I don’t wanna argue with her anymore. its childish to do that. So now all i can do is do what she wants. And see how long i can deal with it.
♥ Walking on,
my own dusty road
Monday, May 04, 2009 6:48 PM
ONE MORE DAY!!! Its not exactly even one more day. Its 21 more hours! Besides the fact that i haven finished going through my notes for the very first time, its mostly likely going to be 25 days of heaven for me! And i really mean the VERY FIRST TIME i’m going through the notes. I’m like as screwed as the driver. Get it? HAHA. But oh wells, i’m so not in the mood for mugging anymore. its been too long since exams started and even longer since the day the intense mugging season began.
And its always like you’ve got three million things you wanted to do after exams when you were studying for it. But now come to think of it, how many would you achieve? Three months eh. But i foresee that i’ll be slacking throughout. Not supposed to find a permanent job. Actually... i DO have a job already! Marketing executive in RUN NUS 09 Ocomm. Like how cool is that? Ok i admit i do get super hyped up over such things. But who doesn’t? Its university life you know.

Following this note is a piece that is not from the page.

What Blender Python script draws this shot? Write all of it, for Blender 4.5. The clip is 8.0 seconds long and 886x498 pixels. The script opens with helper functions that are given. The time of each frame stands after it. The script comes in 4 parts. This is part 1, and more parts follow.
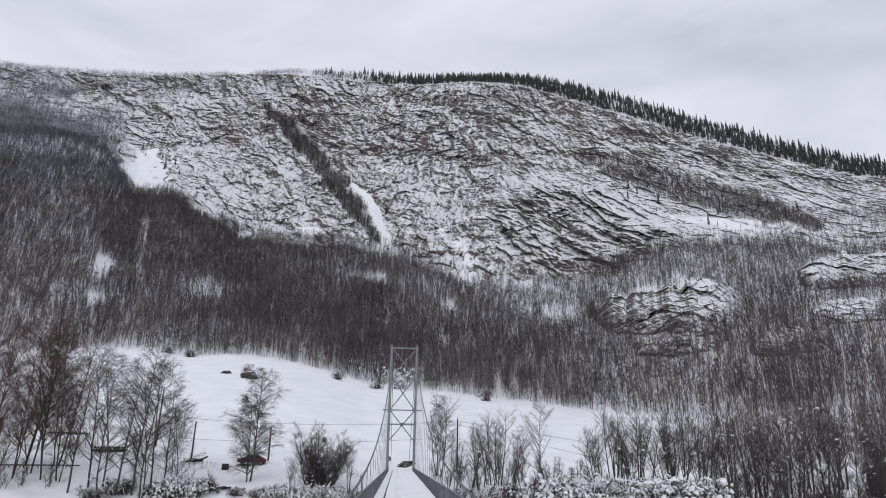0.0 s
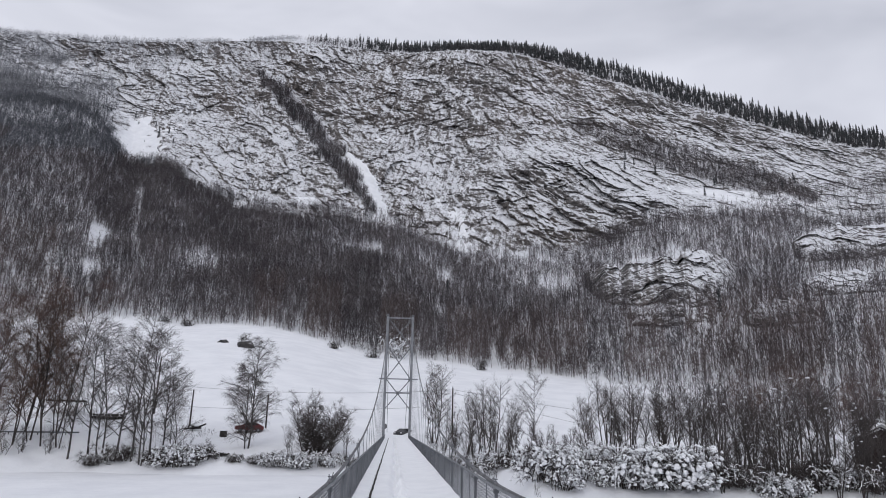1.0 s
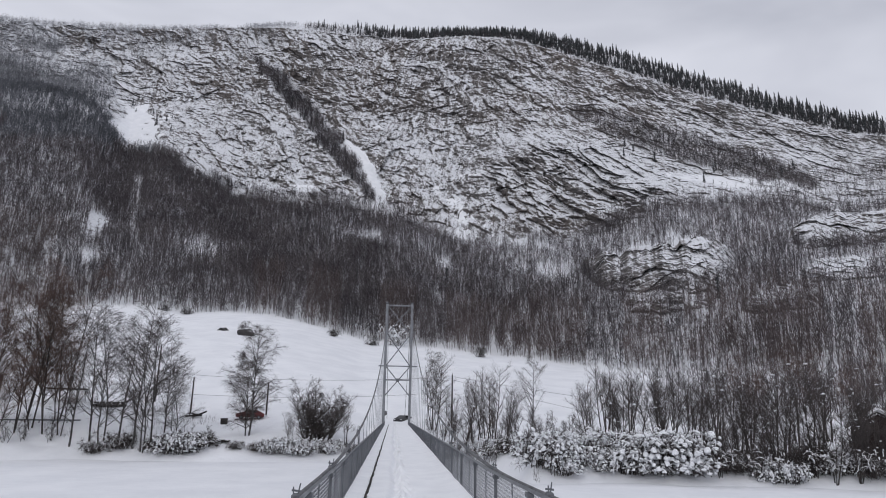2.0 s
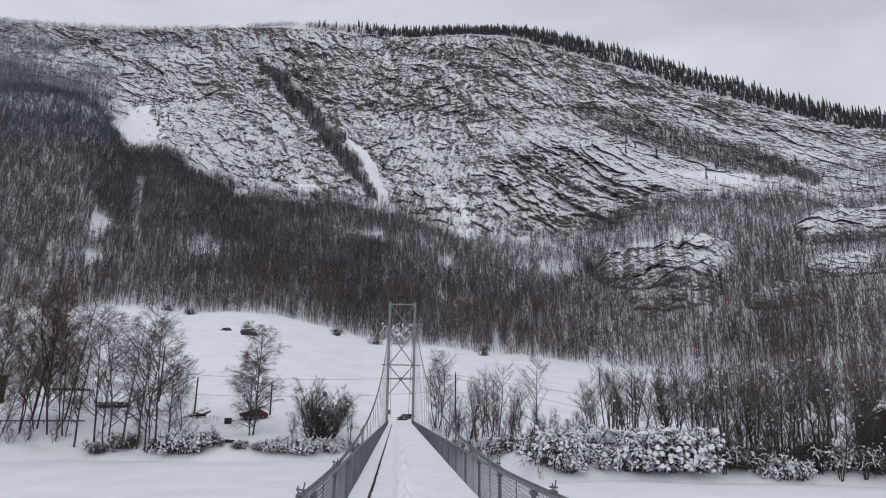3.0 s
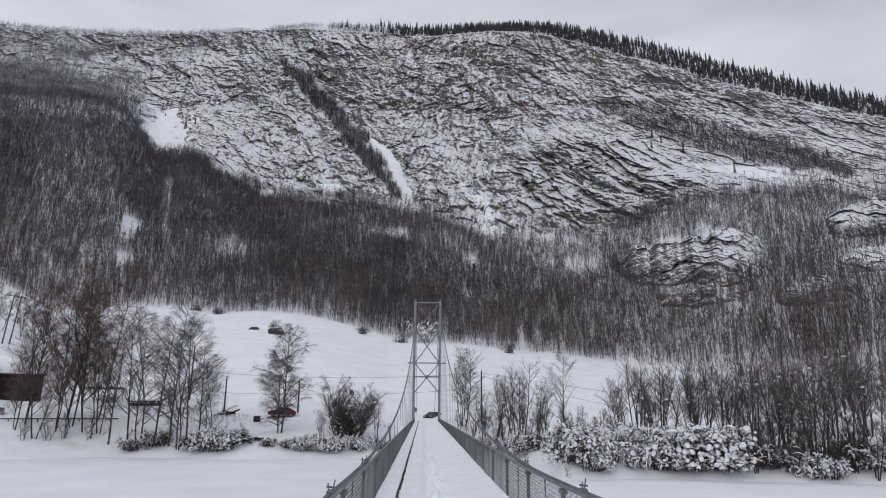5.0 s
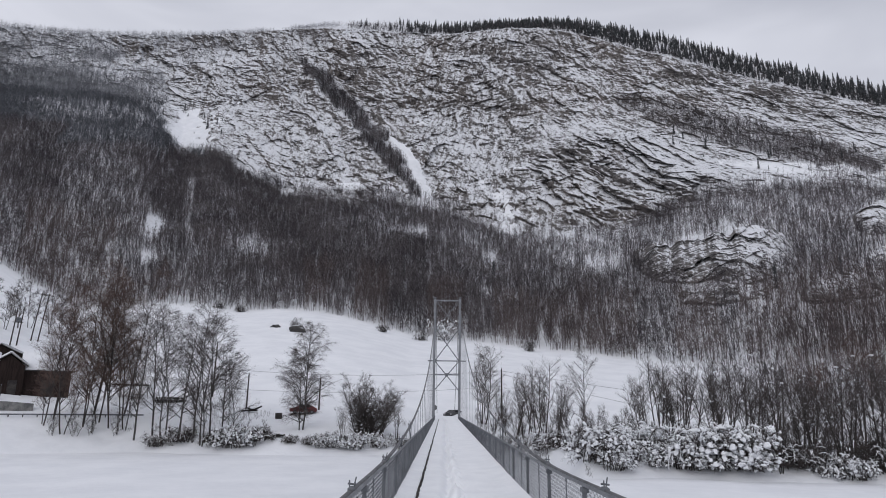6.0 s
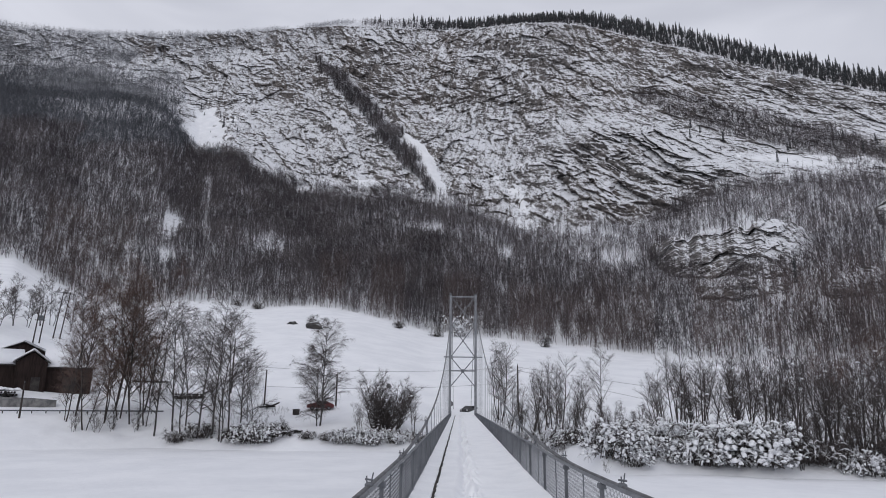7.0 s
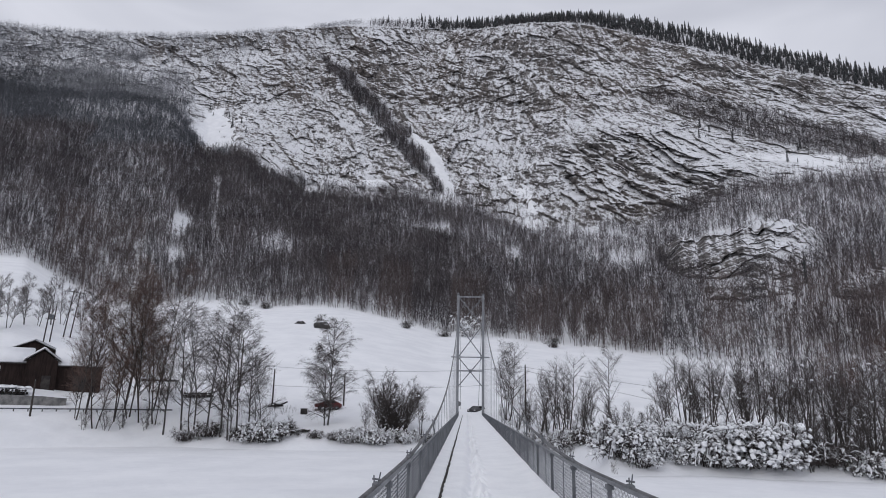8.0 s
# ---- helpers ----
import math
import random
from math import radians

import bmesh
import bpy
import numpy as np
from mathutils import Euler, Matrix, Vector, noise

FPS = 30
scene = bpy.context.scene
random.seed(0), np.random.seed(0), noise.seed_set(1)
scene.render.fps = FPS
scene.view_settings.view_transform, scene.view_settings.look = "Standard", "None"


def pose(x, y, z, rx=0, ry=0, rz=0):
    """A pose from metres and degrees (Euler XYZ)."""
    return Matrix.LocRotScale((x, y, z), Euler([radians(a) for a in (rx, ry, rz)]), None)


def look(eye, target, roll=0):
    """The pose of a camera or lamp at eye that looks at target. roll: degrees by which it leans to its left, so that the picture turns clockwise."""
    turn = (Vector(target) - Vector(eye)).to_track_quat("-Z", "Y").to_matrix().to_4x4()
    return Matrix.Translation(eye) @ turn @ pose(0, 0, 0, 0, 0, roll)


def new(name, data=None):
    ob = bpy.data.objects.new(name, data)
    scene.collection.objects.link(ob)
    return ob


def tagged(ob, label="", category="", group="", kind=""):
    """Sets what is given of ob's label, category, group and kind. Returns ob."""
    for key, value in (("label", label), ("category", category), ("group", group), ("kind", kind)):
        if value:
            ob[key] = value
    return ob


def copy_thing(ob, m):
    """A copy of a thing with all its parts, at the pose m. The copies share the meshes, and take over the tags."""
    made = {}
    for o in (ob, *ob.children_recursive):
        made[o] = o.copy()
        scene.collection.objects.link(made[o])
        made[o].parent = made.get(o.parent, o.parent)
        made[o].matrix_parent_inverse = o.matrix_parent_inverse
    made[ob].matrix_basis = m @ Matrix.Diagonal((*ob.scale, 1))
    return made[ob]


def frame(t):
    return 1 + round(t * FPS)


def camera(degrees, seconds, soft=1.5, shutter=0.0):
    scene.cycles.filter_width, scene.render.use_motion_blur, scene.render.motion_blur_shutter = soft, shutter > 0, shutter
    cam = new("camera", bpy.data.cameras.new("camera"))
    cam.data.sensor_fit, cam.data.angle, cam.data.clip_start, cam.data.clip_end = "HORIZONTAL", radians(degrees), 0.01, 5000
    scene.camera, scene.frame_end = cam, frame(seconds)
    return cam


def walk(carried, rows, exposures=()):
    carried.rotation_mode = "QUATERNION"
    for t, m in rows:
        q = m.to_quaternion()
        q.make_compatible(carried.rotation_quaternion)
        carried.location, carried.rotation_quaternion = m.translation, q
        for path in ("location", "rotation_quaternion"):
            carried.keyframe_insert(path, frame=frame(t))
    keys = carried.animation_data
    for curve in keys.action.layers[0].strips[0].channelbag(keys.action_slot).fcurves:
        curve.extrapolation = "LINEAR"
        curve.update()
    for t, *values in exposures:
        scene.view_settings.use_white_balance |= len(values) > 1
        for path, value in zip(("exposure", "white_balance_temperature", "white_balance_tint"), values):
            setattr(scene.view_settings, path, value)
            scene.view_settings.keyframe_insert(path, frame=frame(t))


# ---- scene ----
EYE = 6.6
ROWS = [
    (0, 0.010, -3.84, 18.06, -0.98),
    (0.5, 0.010, -4.02, 16.56, -0.98),
    (1, 0.009, -4.24, 15.42, -1.08),
    (1.5, 0.008, -4.30, 14.53, -1.02),
    (3, 0.006, -3.97, 14.17, -0.56),
    (3.5, 0.000, -3.87, 14.07, -0.50),
    (4, -0.008, -3.55, 14.00, -0.70),
    (4.5, -0.016, -2.69, 14.00, -0.57),
    (6, -0.027, 0.03, 13.77, -0.77),
    (6.5, -0.027, 0.75, 13.58, -0.81),
    (7, -0.026, 1.45, 13.42, -0.72),
    (7.5, -0.025, 1.91, 13.39, -0.88),
    (8, -0.024, 2.10, 13.41, -0.96),
]
cam = camera(69.4, 8.0, soft=0.95)
walk(cam, [(t, pose(dx, 0, EYE, 90 + pitch, roll, yaw)) for t, dx, yaw, pitch, roll in ROWS],
     exposures=[(0, 0.25), (0.5, 0.22), (1.0, 0.17), (1.5, 0.10), (3.0, 0.06), (3.5, 0.05), (8.0, 0.04)])

# ---------------------------------------------------------------- light: an even overcast sky
SUN_UP, SUN_ROUND = radians(35), radians(200)
world = bpy.data.worlds.new("overcast_sky")
scene.world = world
world.use_nodes = True
wn, wl = world.node_tree.nodes, world.node_tree.links
wn.clear()
w_out, w_bg = wn.new("ShaderNodeOutputWorld"), wn.new("ShaderNodeBackground")
sky = wn.new("ShaderNodeTexSky")
sky.sky_type, sky.sun_disc, sky.sun_elevation, sky.sun_rotation = "NISHITA", False, SUN_UP, SUN_ROUND
w_pale, w_mix, w_cloud = wn.new("ShaderNodeHueSaturation"), wn.new("ShaderNodeMix"), wn.new("ShaderNodeTexNoise")
w_ramp, w_gain, w_co, w_map = wn.new("ShaderNodeValToRGB"), wn.new("ShaderNodeVectorMath"), wn.new("ShaderNodeTexCoord"), wn.new("ShaderNodeMapping")
w_pale.inputs["Saturation"].default_value = 0.25
w_gain.operation = "SCALE"
w_gain.inputs["Scale"].default_value = 0.07
w_map.inputs["Scale"].default_value = (1.0, 1.0, 2.6)
w_cloud.inputs["Scale"].default_value = 2.2
w_cloud.inputs["Detail"].default_value = 4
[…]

It is obvious that i’m already in the holiday mood isn’t it? Time to party away the stress (without clubbing.) i’m so freaking excited. Welcome to my new life! =D Bye freshman year 2008-2009!
♥ Walking on,
my own dusty road
Saturday, May 02, 2009 5:05 PM
When you just got over something, it hits back at you again. Only harder.
I won’t read your blog anymore. This will be the last time. Reading only makes me more forgotten. It only makes me more excluded from your life. All i wanted to be was friends. But now, are we still friends? Friendships are so damn precious to me, but you took ours for granted. Its time for me to close this bittersweet episode of my life once and for all. Return me my book will ya? Coz that’s the only thing left that links. And i don’t want that link anymore. I don’t want to waste my energy on a non-existent friendship anymore.
Anyways, you can continue whining for all you like. I’m not going to give a damn about it. And please, not WANTING to grow up is not childish.